In the beginning, I stood silently, taking in the magic. The angelic voices of the glee club soared across Woolsey Hall to welcome the class of 2019 with our very first rendition of “Bright College Years.” I was stunned: This is Yale. I’m at Yale. I’m a Yalie.

Eventually, I found my voice and glanced nervously at a new suitemate to my left, and we sang together proudly: “How bright will seem, through mem’ry’s haze / Those happy, golden, bygone days!”

Only recently did I realize how strange our alma mater is: Why does Yale make us begin by saying goodbye?

“Hold on!” I should’ve shouted four years ago. “We just got here!” The administration must have known, however, that they were safe from any protest (for now, at least). Our eager eyes and ears had yet to be trained in Yale’s tradition of close reading just about anything.

At first blush, “Bright College Years” is a call to be happy. “The shortest, gladdest years of life” are before every one of us — it would be a waste not to enjoy them. Yalies will always stand apart from their peers for keeping college witty and passionate and light. Yale’s motto is a powerful summation of what makes us unique: We add lux to Harvard’s lonely veritas.

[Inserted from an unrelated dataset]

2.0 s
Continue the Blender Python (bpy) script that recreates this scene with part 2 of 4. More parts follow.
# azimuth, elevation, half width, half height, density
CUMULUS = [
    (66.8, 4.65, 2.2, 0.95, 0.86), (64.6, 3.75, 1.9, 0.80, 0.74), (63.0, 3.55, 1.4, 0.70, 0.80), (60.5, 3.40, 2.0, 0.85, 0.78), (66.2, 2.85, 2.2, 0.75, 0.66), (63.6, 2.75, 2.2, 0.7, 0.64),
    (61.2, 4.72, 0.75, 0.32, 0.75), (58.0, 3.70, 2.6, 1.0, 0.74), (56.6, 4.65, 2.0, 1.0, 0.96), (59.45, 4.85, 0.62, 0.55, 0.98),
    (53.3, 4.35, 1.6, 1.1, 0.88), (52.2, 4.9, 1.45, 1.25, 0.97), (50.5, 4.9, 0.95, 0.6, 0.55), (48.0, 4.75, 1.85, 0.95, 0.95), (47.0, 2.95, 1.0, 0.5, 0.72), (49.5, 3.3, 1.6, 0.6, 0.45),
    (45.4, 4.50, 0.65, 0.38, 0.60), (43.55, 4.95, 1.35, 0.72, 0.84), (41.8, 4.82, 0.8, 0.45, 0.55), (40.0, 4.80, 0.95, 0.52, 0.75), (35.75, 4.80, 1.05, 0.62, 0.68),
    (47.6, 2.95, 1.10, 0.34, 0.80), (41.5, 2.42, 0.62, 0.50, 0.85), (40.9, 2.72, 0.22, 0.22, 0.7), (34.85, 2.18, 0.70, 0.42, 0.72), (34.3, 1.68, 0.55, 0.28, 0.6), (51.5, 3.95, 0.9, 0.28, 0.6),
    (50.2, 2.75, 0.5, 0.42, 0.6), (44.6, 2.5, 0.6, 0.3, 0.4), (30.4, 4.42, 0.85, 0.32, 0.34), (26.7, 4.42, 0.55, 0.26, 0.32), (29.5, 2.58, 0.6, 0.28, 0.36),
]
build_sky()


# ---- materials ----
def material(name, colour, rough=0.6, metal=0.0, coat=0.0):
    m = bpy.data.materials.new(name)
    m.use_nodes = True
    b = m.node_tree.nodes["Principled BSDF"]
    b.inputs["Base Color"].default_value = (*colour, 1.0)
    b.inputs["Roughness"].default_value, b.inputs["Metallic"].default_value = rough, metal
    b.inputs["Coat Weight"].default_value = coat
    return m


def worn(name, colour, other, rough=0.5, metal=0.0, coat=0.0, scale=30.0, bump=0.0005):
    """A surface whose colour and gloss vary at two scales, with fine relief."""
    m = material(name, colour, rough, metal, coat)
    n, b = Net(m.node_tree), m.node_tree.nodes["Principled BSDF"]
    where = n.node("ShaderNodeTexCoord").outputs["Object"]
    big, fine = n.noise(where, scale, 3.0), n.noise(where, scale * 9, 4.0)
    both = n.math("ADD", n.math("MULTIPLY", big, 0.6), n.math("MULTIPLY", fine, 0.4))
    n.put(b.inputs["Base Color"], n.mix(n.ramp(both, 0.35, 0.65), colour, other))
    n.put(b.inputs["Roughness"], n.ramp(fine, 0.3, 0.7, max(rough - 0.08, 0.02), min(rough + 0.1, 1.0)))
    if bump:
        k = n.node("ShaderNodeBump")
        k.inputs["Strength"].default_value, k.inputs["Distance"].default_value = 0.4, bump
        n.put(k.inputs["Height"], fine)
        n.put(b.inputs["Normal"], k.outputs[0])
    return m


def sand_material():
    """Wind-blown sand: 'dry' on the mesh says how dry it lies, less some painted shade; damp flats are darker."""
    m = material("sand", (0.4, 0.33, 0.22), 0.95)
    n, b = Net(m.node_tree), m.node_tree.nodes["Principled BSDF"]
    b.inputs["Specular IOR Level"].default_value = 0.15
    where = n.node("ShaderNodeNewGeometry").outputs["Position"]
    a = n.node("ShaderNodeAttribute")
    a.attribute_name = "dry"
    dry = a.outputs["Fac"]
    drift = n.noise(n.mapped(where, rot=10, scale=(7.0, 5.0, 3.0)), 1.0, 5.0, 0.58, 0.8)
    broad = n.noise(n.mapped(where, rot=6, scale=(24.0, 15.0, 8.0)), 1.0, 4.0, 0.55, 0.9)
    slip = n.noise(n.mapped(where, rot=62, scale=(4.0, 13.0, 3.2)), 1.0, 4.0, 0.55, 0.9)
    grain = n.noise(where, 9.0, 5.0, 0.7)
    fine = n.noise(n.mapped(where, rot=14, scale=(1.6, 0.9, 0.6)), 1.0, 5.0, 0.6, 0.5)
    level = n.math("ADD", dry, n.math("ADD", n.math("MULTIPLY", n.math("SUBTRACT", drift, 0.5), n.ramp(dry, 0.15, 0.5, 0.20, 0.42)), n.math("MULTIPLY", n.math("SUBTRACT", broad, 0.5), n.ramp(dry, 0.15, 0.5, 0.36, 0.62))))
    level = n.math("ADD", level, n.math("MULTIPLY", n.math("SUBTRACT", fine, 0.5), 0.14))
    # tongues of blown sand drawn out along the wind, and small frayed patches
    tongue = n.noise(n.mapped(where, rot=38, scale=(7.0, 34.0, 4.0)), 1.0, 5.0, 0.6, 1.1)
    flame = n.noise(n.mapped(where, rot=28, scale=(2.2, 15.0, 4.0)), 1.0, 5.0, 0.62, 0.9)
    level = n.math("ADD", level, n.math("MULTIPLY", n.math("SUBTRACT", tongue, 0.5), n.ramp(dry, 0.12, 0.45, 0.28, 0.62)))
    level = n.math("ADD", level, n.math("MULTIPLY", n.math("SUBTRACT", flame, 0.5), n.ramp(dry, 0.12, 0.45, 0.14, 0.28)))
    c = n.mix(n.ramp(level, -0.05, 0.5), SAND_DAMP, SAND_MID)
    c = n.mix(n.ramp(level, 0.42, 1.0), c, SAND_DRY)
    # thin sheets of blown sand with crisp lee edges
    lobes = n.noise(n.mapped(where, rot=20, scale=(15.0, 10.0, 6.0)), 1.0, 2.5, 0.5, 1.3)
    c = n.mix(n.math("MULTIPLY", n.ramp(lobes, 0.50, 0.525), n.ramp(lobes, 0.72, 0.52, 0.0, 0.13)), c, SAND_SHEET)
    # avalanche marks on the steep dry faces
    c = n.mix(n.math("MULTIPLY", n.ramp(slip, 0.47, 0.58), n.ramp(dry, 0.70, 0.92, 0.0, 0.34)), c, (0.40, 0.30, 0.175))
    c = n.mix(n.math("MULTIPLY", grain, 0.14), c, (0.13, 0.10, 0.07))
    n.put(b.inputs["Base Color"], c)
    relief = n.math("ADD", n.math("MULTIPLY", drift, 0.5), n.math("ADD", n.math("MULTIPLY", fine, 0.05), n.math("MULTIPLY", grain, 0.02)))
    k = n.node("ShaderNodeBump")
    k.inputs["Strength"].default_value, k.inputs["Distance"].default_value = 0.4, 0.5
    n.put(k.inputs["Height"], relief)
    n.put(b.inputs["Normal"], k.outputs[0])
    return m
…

Lux adds revelation to reason, curiosity to certainty, humour to arrogance. But it takes work to keep our bright college years from growing dim.

I worry, sometimes, that there is a scarcity of light on our campus. And no, not because of late April showers (but please bring May flowers for commencement, if you can). I fear that the campus has become less witty and more dogmatic. We write fewer articles that buck the status quo and our Facebook statuses of solidarity are usually copied and pasted.

There is a severe lack of individual thought on campus — especially among many milquetoast moderates — and a preponderance of student demands for solutions to petty issues. At the same time, we kowtow to careerism and we’ve polished our iconic nerdiness away.

Well, that’s what you might expect me to say. But I’d be lying if I left it there.

I can’t go a day on this campus without meeting a smiling face. I have trouble eating a meal without pleasant company or a passionate conversation. I’m in awe every day of my friends — for their accomplishments and for their yearning to reflect when they fail. And I respect this community deeply for standing together when tragedy strikes.

I’d also be lying if I didn’t say how proud I am to see the Ezra Stiles buttery full every Wednesday for our wonderfully geeky new tradition of board game night. I’d be kidding myself if I didn’t admit how special it is to have eaten with my suitemates at family dinner every Sunday for four years. Or how lucky I am to have serendipitously met the love of my life in the college courtyard.

So lux still rules, and should always rule, this campus. Yale’s lightness of spirit, wonder and joy makes it unique. Of course, however, there is a necessary balance between light and truth. With many campus issues, we dangerously begin with the premise that we’re right. We throw ourselves into issues en masse without recognizing their greater complexity (or hidden simplicity). Especially as of late, we’ve taken ourselves and our world far too seriously.

And while we appear to have a handle on this place, it sometimes feels like too many of us only scratch the surface of Yale. Demand less; do more. Request treasures at the Beinecke. Dwell at art museums. Attend 35mm film screenings. Browse books. Go to a few Yale sports games. Take more humanities classes. Write long papers. Get a campus job. Study abroad (multiple times). Visit lectures outside of school. Drink tea with famous people. Move beyond the surface with your friends. Have a real relationship. Go Greyhound on your fall break. Listen carefully, to strangers, professors and students alike. Question your beliefs and challenge your peers to do the same. Write columns for the Yale Daily News. Be grateful, always.

Only now do I understand the importance of beginning with the end. To begin with nostalgia is to recognize a place as sacred. It is to inscribe gratitude for a space that none of us deserve. It is to make us ask thoughtfully and challenge fiercely.

But it’s also to let a poor kid from Oklahoma know that he can do absolutely anything he sets his mind to at this beautiful university. And for that, I say without hesitation: Thank you, Yale. Let there be lux and let us sing: Oh, let us strive that ever we / May let these words our watch-cry be / Where’er upon life’s sea we sail: “For God, for Country and for Yale!”